Exercise >> Reproduce nothing but the lines from the start of the material through the line that includes "return Matrix.Translation(eye) @", both ends included, and omit every picture.

Given material >>
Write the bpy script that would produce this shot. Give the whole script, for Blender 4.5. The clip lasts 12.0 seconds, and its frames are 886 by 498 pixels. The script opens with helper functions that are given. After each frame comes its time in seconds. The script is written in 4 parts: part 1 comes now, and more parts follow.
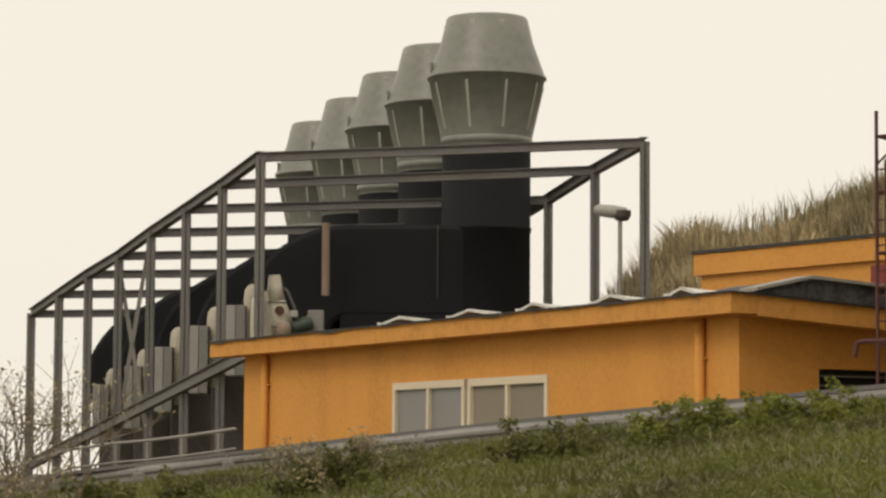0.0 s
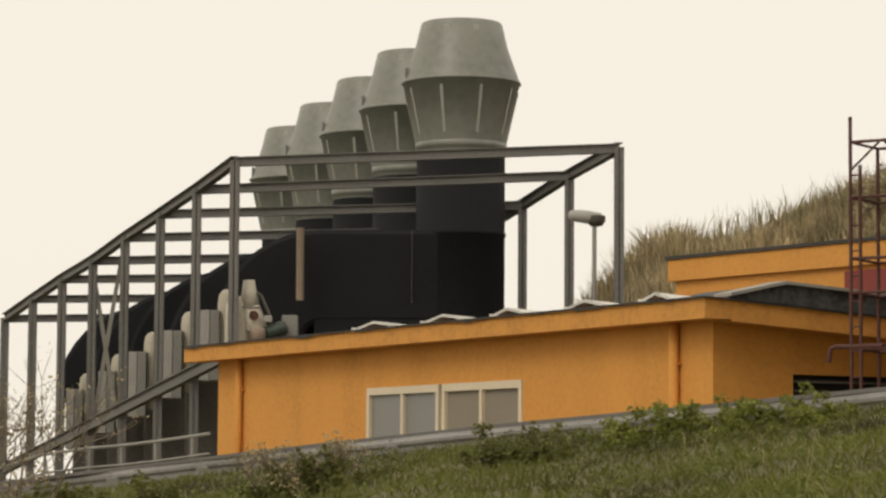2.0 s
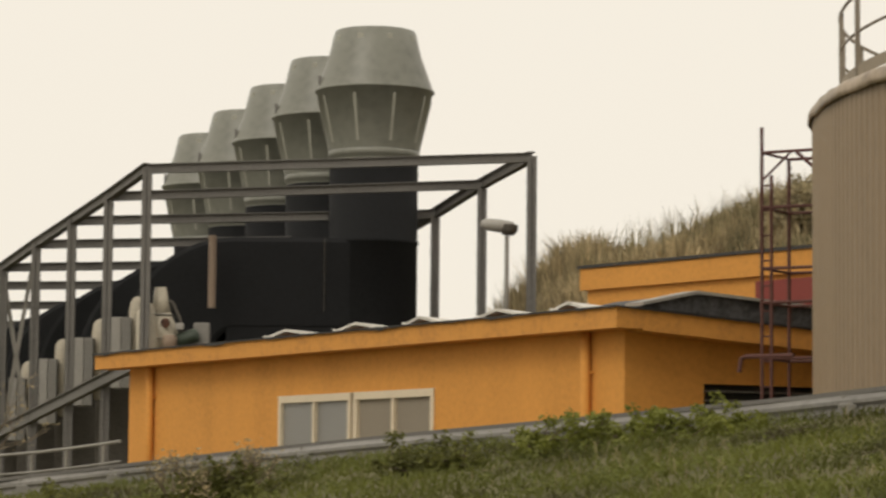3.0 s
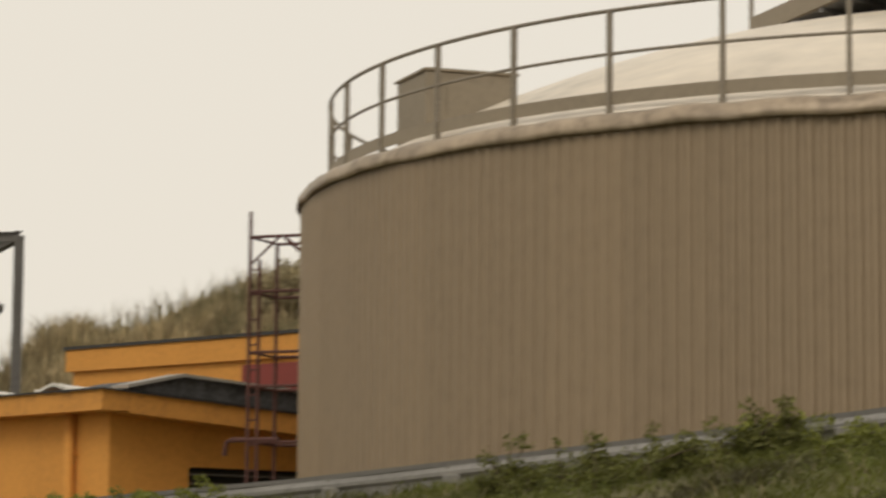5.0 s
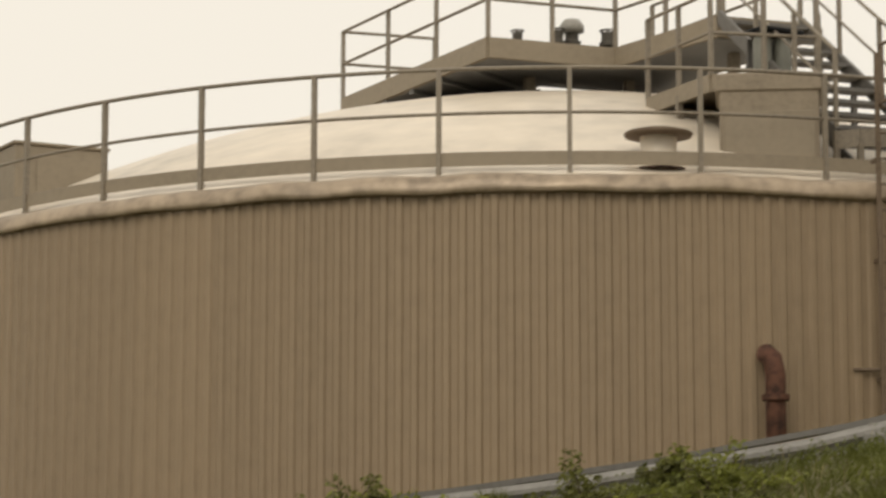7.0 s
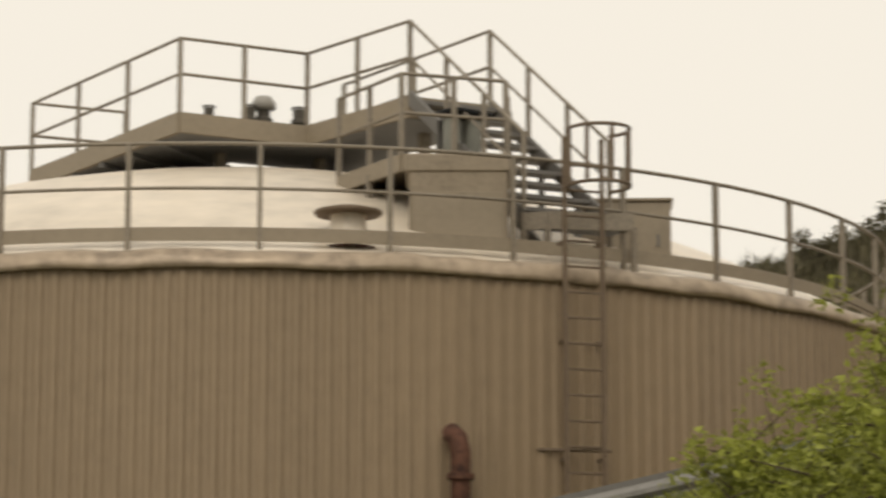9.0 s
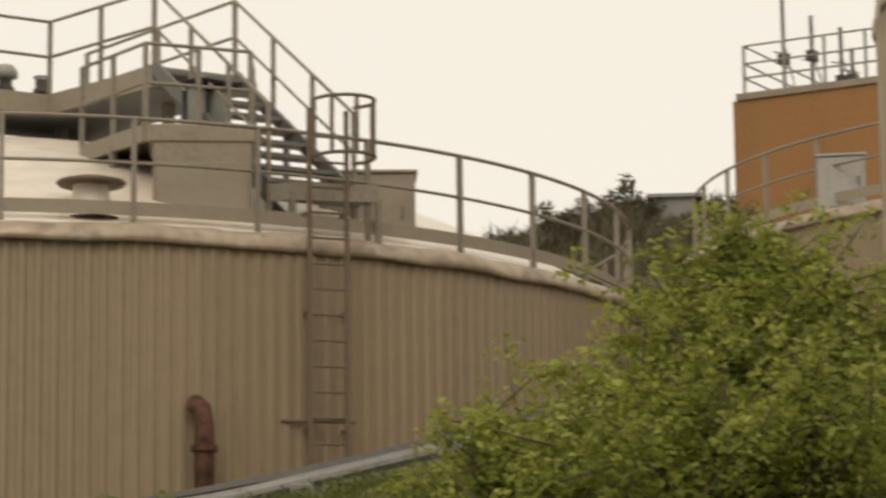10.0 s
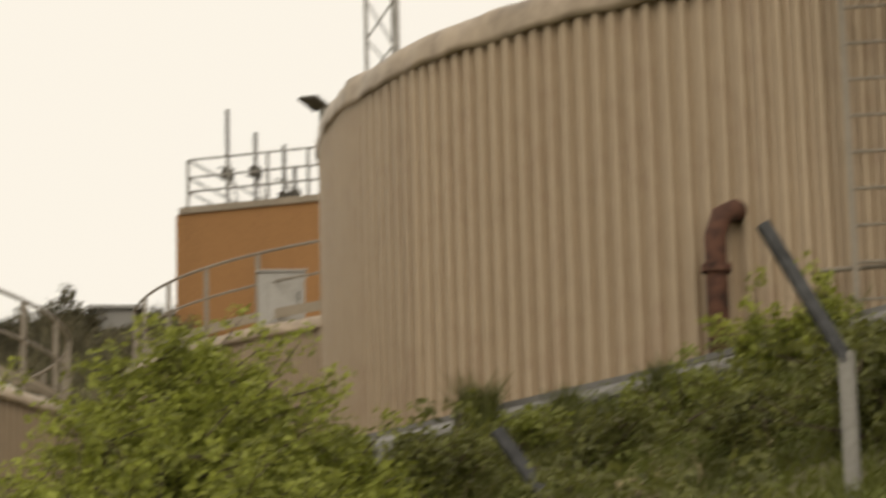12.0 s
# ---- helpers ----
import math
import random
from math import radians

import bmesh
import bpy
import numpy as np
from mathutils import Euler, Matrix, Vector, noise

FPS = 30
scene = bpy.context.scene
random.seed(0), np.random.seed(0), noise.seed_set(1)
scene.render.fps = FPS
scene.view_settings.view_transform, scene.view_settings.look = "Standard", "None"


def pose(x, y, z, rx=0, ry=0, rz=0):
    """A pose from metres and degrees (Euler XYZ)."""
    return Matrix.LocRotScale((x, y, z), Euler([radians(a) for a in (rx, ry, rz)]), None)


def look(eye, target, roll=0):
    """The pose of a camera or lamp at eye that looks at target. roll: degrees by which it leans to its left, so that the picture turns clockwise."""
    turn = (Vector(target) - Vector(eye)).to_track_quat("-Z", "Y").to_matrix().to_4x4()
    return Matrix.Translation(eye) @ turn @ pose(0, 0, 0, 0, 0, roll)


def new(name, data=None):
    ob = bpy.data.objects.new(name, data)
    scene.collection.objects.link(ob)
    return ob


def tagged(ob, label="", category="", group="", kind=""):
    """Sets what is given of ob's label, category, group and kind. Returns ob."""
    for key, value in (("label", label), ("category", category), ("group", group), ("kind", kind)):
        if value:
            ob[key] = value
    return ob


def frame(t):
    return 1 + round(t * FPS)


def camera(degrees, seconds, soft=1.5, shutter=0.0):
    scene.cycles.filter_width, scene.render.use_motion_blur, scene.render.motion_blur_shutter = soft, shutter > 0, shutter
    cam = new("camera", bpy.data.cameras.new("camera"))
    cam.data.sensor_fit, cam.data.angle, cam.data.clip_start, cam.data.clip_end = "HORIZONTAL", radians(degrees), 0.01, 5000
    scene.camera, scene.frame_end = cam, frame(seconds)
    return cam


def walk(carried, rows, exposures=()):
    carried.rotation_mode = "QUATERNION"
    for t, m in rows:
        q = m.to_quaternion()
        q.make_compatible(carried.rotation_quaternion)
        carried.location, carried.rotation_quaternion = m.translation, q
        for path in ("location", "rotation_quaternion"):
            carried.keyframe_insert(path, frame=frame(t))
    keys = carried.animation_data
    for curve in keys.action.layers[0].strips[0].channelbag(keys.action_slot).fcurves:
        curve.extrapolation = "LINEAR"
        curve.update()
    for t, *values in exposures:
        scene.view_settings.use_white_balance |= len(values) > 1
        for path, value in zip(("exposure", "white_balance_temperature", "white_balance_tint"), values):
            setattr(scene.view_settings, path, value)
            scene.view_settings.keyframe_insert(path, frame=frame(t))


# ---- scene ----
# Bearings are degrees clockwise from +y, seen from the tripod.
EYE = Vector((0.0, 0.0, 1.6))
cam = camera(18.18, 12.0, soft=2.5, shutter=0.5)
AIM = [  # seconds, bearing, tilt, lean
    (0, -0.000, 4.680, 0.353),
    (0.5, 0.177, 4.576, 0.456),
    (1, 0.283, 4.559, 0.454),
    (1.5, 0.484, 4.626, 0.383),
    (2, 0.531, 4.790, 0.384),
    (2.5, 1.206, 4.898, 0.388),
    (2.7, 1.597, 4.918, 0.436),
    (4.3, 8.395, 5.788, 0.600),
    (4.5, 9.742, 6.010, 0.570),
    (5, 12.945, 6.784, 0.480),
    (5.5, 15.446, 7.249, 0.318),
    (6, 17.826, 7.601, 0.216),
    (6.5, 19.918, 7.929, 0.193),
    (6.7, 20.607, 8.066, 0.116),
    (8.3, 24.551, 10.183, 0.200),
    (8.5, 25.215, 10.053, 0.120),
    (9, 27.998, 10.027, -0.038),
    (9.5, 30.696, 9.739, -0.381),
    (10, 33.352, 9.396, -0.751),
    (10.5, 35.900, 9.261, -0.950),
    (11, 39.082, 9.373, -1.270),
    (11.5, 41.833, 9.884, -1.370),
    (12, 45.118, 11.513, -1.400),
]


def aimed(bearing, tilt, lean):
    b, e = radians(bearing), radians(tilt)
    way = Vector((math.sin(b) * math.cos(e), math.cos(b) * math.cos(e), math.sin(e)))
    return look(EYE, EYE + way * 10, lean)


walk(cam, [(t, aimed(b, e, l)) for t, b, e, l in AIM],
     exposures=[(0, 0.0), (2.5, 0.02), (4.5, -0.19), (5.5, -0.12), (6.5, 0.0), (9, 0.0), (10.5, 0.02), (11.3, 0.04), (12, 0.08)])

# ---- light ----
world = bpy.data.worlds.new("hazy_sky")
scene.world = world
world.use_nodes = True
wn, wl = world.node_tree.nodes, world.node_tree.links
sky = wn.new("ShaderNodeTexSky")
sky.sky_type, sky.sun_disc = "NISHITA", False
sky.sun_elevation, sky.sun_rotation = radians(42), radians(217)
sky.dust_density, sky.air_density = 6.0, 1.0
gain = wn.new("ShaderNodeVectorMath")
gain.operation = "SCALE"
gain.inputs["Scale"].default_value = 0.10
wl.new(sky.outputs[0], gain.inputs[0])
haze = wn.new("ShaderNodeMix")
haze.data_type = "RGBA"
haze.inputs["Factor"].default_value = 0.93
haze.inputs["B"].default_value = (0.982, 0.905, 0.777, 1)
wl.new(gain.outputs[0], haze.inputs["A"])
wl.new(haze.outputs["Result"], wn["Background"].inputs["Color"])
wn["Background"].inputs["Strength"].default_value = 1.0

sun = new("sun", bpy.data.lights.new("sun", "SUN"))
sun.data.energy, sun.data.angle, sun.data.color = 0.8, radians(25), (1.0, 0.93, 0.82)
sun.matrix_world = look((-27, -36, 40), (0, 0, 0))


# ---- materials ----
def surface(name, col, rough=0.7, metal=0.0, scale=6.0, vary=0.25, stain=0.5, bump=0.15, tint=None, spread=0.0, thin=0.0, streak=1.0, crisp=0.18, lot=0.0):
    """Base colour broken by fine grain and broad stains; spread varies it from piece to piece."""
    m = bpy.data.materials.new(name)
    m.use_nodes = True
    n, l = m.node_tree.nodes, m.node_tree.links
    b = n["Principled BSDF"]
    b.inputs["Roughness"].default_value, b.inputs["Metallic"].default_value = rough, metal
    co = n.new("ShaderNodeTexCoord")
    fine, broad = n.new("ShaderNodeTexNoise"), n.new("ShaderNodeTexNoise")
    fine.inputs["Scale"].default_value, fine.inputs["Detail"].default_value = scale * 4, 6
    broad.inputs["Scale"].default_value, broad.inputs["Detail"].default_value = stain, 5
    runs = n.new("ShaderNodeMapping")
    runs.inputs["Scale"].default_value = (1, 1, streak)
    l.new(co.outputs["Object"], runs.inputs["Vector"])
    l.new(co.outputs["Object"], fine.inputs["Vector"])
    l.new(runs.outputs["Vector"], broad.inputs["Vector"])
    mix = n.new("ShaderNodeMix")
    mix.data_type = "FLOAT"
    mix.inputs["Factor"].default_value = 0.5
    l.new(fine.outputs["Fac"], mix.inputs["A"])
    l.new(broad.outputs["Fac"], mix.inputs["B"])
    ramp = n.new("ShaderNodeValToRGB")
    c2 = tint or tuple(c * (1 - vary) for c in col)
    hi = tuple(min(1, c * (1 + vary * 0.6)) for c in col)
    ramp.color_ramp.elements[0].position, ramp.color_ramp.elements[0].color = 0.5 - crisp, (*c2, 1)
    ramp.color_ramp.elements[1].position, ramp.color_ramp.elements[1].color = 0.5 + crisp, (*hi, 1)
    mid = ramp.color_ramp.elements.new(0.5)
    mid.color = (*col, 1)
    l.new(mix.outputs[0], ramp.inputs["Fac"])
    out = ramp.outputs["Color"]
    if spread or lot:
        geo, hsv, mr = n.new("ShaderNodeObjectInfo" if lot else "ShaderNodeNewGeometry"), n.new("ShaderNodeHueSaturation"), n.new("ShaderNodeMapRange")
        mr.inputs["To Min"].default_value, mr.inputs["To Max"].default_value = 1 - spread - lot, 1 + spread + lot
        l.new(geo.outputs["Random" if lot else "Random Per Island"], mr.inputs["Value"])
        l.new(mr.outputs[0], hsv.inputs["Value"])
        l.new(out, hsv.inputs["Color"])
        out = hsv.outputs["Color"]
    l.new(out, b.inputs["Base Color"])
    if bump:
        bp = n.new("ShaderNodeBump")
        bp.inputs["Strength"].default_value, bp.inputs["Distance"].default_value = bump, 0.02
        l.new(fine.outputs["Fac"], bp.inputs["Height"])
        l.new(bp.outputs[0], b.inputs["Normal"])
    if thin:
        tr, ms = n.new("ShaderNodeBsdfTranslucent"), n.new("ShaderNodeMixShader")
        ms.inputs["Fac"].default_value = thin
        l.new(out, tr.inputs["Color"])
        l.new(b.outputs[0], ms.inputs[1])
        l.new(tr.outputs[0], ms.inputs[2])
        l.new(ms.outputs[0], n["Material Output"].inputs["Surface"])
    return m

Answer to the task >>
Write the bpy script that would produce this shot. Give the whole script, for Blender 4.5. The clip lasts 12.0 seconds, and its frames are 886 by 498 pixels. The script opens with helper functions that are given. After each frame comes its time in seconds. The script is written in 4 parts: part 1 comes now, and more parts follow.
0.0 s
2.0 s
3.0 s
5.0 s
7.0 s
9.0 s
10.0 s
12.0 s
# ---- helpers ----
import math
import random
from math import radians

import bmesh
import bpy
import numpy as np
from mathutils import Euler, Matrix, Vector, noise

FPS = 30
scene = bpy.context.scene
random.seed(0), np.random.seed(0), noise.seed_set(1)
scene.render.fps = FPS
scene.view_settings.view_transform, scene.view_settings.look = "Standard", "None"


def pose(x, y, z, rx=0, ry=0, rz=0):
    """A pose from metres and degrees (Euler XYZ)."""
    return Matrix.LocRotScale((x, y, z), Euler([radians(a) for a in (rx, ry, rz)]), None)


def look(eye, target, roll=0):
    """The pose of a camera or lamp at eye that looks at target. roll: degrees by which it leans to its left, so that the picture turns clockwise."""
    turn = (Vector(target) - Vector(eye)).to_track_quat("-Z", "Y").to_matrix().to_4x4()
    return Matrix.Translation(eye) @ turn @ pose(0, 0, 0, 0, 0, roll)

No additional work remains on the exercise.